Goldman's Hatzius and Snider on the Outlook for 2026 - Odd Lots Recap

Podcast: Odd Lots

Published: 2025-12-29

Duration: 46 minutes

Guests: Jan Hatzius, Ben Snider

Summary

2025 saw extraordinary economic resilience and stock market performance despite recession fears. Jan Hatzius and Ben Snider from Goldman Sachs analyze the factors that drove this success and predict how AI, tariffs, and economic policy might influence 2026.

What Happened

2025 turned out to be a remarkable year for the U.S. economy and stock market, with the real economy maintaining its strength despite widespread recession fears. The stock market posted impressive gains, with the S&P 500 companies achieving a 12% earnings growth in the third quarter alone. Jan Hatzius, the chief economist at Goldman Sachs, and Ben Snider, the chief US equity strategist, examine these outcomes and discuss whether such performance can be sustained into 2026.

Goldman Sachs projects a stable U.S. unemployment rate of 4.5% and a GDP growth of 2.6% for 2026, suggesting continued economic resilience. Productivity growth has been accelerating, largely due to technological advancements, with AI expected to significantly boost productivity over the next five years. Despite these positive trends, AI investments are predicted to slow down, potentially relying more on debt financing.

AI's influence on the economy has been modest so far, contributing only about 20 basis points to GDP growth over recent years. However, its potential for future productivity gains remains a key focus. The AI sector is witnessing some dispersion among major tech players, indicating a maturing market landscape.

The episode also highlights the impact of tariffs, which were initially expected to cause a 100 basis point increase in inflation but resulted in only about a 50 basis point effect. Companies are adapting by restructuring supply chains and improving efficiencies to offset these pressures.

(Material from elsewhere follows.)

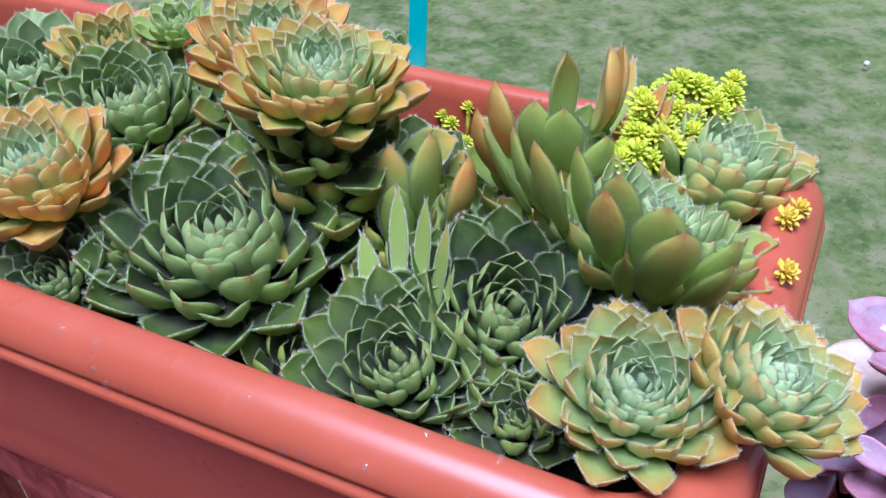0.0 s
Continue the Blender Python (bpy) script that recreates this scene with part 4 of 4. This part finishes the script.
# ---- lawn ----
GROUND = -0.86
bm = bmesh.new()
n = 24
vs = [[bm.verts.new((-300 + 600 * i / n, -300 + 600 * j / n, GROUND)) for j in range(n + 1)] for i in range(n + 1)]
for i in range(n):
    for j in range(n):
        bm.faces.new((vs[i][j], vs[i + 1][j], vs[i + 1][j + 1], vs[i][j + 1]))
tagged(part("ground", bm, LAWN), "mown lawn, green with dry patches", "lawn", kind="structure")
rg = np.random.RandomState(4)
N = 150000
xy = np.stack([rg.uniform(-3.0, 6.5, N), rg.uniform(0.8, 9.0, N)], 1)
h, az, lean = rg.uniform(0.003, 0.008, N), rg.uniform(0, 6.283, N), rg.uniform(1.2, 3.0, N)
w = rg.uniform(0.0015, 0.0035, N)
sx, sy = np.cos(az), np.sin(az)
v = np.zeros((N, 3, 3))
v[:, 0] = np.stack([xy[:, 0] - sy * w, xy[:, 1] + sx * w, np.full(N, GROUND)], 1)
v[:, 1] = np.stack([xy[:, 0] + sy * w, xy[:, 1] - sx * w, np.full(N, GROUND)], 1)
v[:, 2] = np.stack([xy[:, 0] + sx * h * lean, xy[:, 1] + sy * h * lean, GROUND + h], 1)
me = bpy.data.meshes.new("grass")
me.vertices.add(3 * N)
me.vertices.foreach_set("co", v.ravel())
me.loops.add(3 * N)
me.loops.foreach_set("vertex_index", np.arange(3 * N))
me.polygons.add(N)
me.polygons.foreach_set("loop_start", np.arange(0, 3 * N, 3))
me.update(calc_edges=True)
tagged(part("grass", me, BLADE), "short green lawn grass with some dry blades", "grass", kind="stuff")
bm = bmesh.new()
bmesh.ops.create_icosphere(bm, subdivisions=2, radius=0.018, matrix=Matrix.Translation((2.553, 4.638, GROUND + 0.05)))
for q in bm.verts:
    q.co += Vector((noise.noise(q.co * 90), noise.noise(q.co * 80), noise.noise(q.co * 70))) * 0.006
tagged(part("clover_flower", bm, CLOVER), "white clover flower head in the lawn", "flower")

# ---- water drops ----
bm = bmesh.new()
bmesh.ops.create_uvsphere(bm, u_segments=14, v_segments=10, radius=1)
for q in bm.verts:
    r = math.hypot(q.co.x, q.co.y)
    q.co.z = 0.5 * (1 - r * r) if q.co.z > -0.05 else -2.0
bmesh.ops.delete(bm, geom=[q for q in bm.verts if q.co.z < -1], context="VERTS")
for f in bm.faces:
    f.smooth = True
DROP = bpy.data.meshes.new("drop")
bm.to_mesh(DROP)
bm.free()
DROP.materials.append(WATER)
BEAD = DROP.copy()
BEAD.materials[0] = water("water_bead", 0.16, 0.95, 0.12)


def drop(lf, m, s, phi, r, flat=1.0, long=1.0, dew=None):
    p, q, k = lf.at(s, phi), lf.at(s + 0.02, phi), lf.at(s, phi + 0.06)
    p, q, k = m @ p, m @ q, m @ k
    n = (q - p).cross(k - p).normalized()
    mid = m @ lf.at(s, -math.pi / 2 if math.sin(phi) > 0 else math.pi / 2)
    if n.dot(p - mid) < 0:
        n = -n
    place = Matrix.Translation(p + n * r * 0.02)
    if dew is not None:
        y = n.cross(q - p).normalized()
        dew.append(place @ Matrix((y.cross(n), y, n)).transposed().to_4x4() @ Matrix.Diagonal((r * long, r, r * flat, 1)))
        return None
    ob = tagged(new("water_drop", DROP), "clear round water drop on a leaf", "water drop", "rain drops on the leaves")
    x = (q - p).normalized()
    y = n.cross(x).normalized()
    ob.matrix_world = place @ Matrix((x, y, n)).transposed().to_4x4() @ Matrix.Diagonal((r * long, r, r * flat, 1))
    return ob


rnd = random.Random(12)
fine_drops = []
for k, (lf, m) in enumerate(crop_leaves):
    for _ in range(rnd.choice((2, 3, 4, 6))):
        r = rnd.choice((0.0006, 0.0008, 0.0011, 0.0014, 0.0018, 0.0023))
        drop(lf, m, rnd.uniform(0.25, 0.92), rnd.uniform(0.6, 2.55), r, 0.8, rnd.uniform(0.9, 1.5), None if r > 0.0013 and k < 170 else fine_drops)
for k, s, phi, r in ((7, 0.8, 1.2, 0.0024), (7, 0.72, 1.7, 0.0010), (8, 0.83, 1.0, 0.0013), (4, 0.8, 2.4, 0.0022), (11, 0.6, 0.9, 0.002), (11, 0.75, 1.3, 0.0012)):
    lf, m, _ = front[k]
    drop(lf, m, s, phi, r)
for k, s, phi, r, fl in ((3, 0.75, 1.6, 0.0058, 0.5), (10, 0.6, 1.5, 0.0038, 0.6), (10, 0.75, 2.0, 0.0014, 0.8), (4, 0.5, 1.4, 0.0012, 0.8), (5, 0.3, 1.5, 0.001, 0.8)):
    lf, m, _ = side[k]
    drop(lf, m, s, phi, r, fl)
for k, s, phi, r, fl in ((5, 0.6, 1.5, 0.0042, 0.8), (5, 0.85, 1.7, 0.0022, 0.4), (6, 0.93, 1.6, 0.0013, 0.9), (2, 0.95, 1.6, 0.001, 0.8)):
    lf, m, _ = small[k]
    drop(lf, m, s, phi, r, fl)
for k, s, phi, r, fl in ((3, 0.7, 1.5, 0.0075, 0.35), (3, 0.85, 1.2, 0.002, 0.7), (7, 0.93, 1.6, 0.0018, 0.9), (7, 0.85, 1.4, 0.0012, 0.8), (6, 0.6, 1.5, 0.003, 0.4), (10, 0.8, 1.5, 0.004, 0.35)):
    lf, m, _ = tall[k]
    drop(lf, m, s, phi, r, fl)


def rim_point(u, inset, z):
    return PU * u + PV * (BOX[2] + inset) + Vector((0, 0, z))


# single large beads: place, up, radius (mm), height
BEADS = [
    (0.1988, -0.0092, 1.1708, -0.05, -0.72, 0.69, 2.5, 1.3),
    (0.2061, -0.0038, 1.1736, 0.073, -0.359, 0.93, 1.4, 1.4),
    (0.1381, 0.0981, 1.1626, -0.477, -0.728, 0.493, 3.6, 0.9),
    (0.1313, 0.1137, 1.1577, -0.543, -0.452, 0.708, 1.2, 1.2),
    (0.2705, 0.0095, 1.1722, 0.25, -0.72, 0.65, 2.2, 1.0),
    (0.1597, 0.0432, 1.1657, -0.367, -0.524, 0.769, 1.3, 1.2),
    (0.1609, 0.0380, 1.1624, -0.505, -0.612, 0.609, 2.0, 0.8),
    (0.1995, -0.0277, 1.1361, -0.077, -0.702, 0.708, 1.4, 1.4),
    (0.3406, 0.0036, 1.2065, -0.025, -0.809, 0.588, 1.5, 1.1),
    (0.3588, -0.0052, 1.2027, -0.319, -0.748, 0.582, 1.7, 1.1),
    (0.3451, 0.0056, 1.2093, 0.003, -0.831, 0.557, 1.2, 1.1),
    (0.3447, 0.0086, 1.2137, 0.047, -0.819, 0.572, 1.1, 1.1),
    (0.3180, -0.0013, 1.2026, 0.084, -0.620, 0.780, 1.1, 1.1),
]
for x, y, z, nx, ny, nz, r, tall_by in BEADS:
    n = unit((nx, ny, nz))
    a, b = spread(n)
    ob = tagged(new("water_drop", BEAD), "large clear water bead on a leaf", "water drop", "rain drops on the leaves")
    ob.matrix_world = Matrix.Translation(Vector((x, y, z)) + n * 0.00005) @ Matrix((a, b, n)).transposed().to_4x4() @ Matrix.Diagonal((r * 0.001, r * 0.001, r * 0.001 * tall_by, 1))


# rain that has run together on the front rim of the box
for k in range(30):
    u = -0.40 + 0.42 * (k + rnd.random()) / 30
    i0 = rnd.choice((0, 0, 1, 2))
    (a, za), (b, zb) = (((0.0060, 1.1765), (0.0025, 1.1728)), ((0.0025, 1.1728), (0.0006, 1.169)), ((0.0145, 1.1795), (0.0105, 1.1788)))[i0]
    f = rnd.random()
    p = rim_point(u, a + (b - a) * f, za + (zb - za) * f)
    x = (rim_point(u, b, zb) - rim_point(u, a, za)).normalized()
    n = PU.cross(x).normalized()
    n = n if n.z > 0 else -n
    r = rnd.choice((0.0005, 0.0007, 0.0009, 0.0013))
    fine_drops.append(Matrix.Translation(p + n * r * 0.01) @ Matrix((x, n.cross(x), n)).transposed().to_4x4() @ Matrix.Diagonal((r * rnd.uniform(1.0, 2.0), r, r * 0.7, 1)))

runs = []
for k in range(46):
    u = -0.21 + 0.20 * rnd.random() ** 0.8
    f = rnd.random()
    p = rim_point(u, 0.006 - 0.0052 * f, 1.1765 - 0.0078 * f)
    x = (rim_point(u, 0.0006, 1.169) - rim_point(u, 0.006, 1.1765)).normalized()
    n = PU.cross(x).normalized()
    n = n if n.z > 0 else -n
    r = rnd.uniform(0.0010, 0.0027)
    runs.append(Matrix.Translation(p - n * 0.0001) @ Matrix((x, n.cross(x), n)).transposed().to_4x4() @ Matrix.Diagonal((r * rnd.uniform(1.0, 1.9), r * rnd.uniform(0.7, 1.2), r * 0.8, 1)))

# dew on the houseleeks
for thing in [o for o in bpy.data.objects if o.name.startswith("houseleek") and o.parent is None]:
    for leaf in thing.children:
        if leaf.color[2] > 0.5 and rnd.random() < 0.8:
            for _ in range(rnd.choice((1, 2, 3))):
                lf = LEEK_BIG[0][0]
                m = Matrix.Translation(thing.location) @ leaf.matrix_local
                p = m @ lf.at(rnd.uniform(0.4, 0.9), rnd.uniform(1.0, 2.1))
                n = (m.to_3x3() @ Vector((0, 0, 1))).normalized()
                x = n.orthogonal().normalized()
                r = rnd.choice((0.0003, 0.0004, 0.0006))
                fine_drops.append(Matrix.Translation(p + n * 0.0002) @ Matrix((x, n.cross(x), n)).transposed().to_4x4() @ Matrix.Scale(r, 4))
cap, faces = [q.co.copy() for q in DROP.vertices], [tuple(f.vertices) for f in DROP.polygons]
for name, places, skin, label in (("rain_drops", fine_drops, WATER, "fine rain drops strewn over leaves and planter rim"), ("water_runs", runs, RUN, "rain water run together on the planter rim")):
    me = bpy.data.meshes.new(name)
    me.from_pydata([tuple(m @ q) for m in places for q in cap], [], [tuple(k + i * len(cap) for k in f) for i in range(len(places)) for f in faces])
    me.polygons.foreach_set("use_smooth", [True] * len(me.polygons))
    tagged(part(name, me, skin), label, "water drops", kind="stuff")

Market dynamics are changing, with speculative activity remaining below the levels seen during previous financial bubbles. The concentration of earnings within the top ten stocks of the S&P 500 is increasing, now accounting for a third of total earnings, which raises concerns about market vulnerability.

The Federal Reserve's policy outlook includes two anticipated rate cuts in 2026, aiming to maintain economic stability as the housing market remains tepid. Meanwhile, China's manufacturing sector has shown resilience despite U.S. tariffs, continuing to produce competitively priced goods.

Looking forward, Goldman Sachs has set a target of 7,600 for the S&P 500 in 2026, reflecting optimism about continued market growth despite high valuations. This projection aligns with expectations of moderate consumer spending growth and a stable economic environment.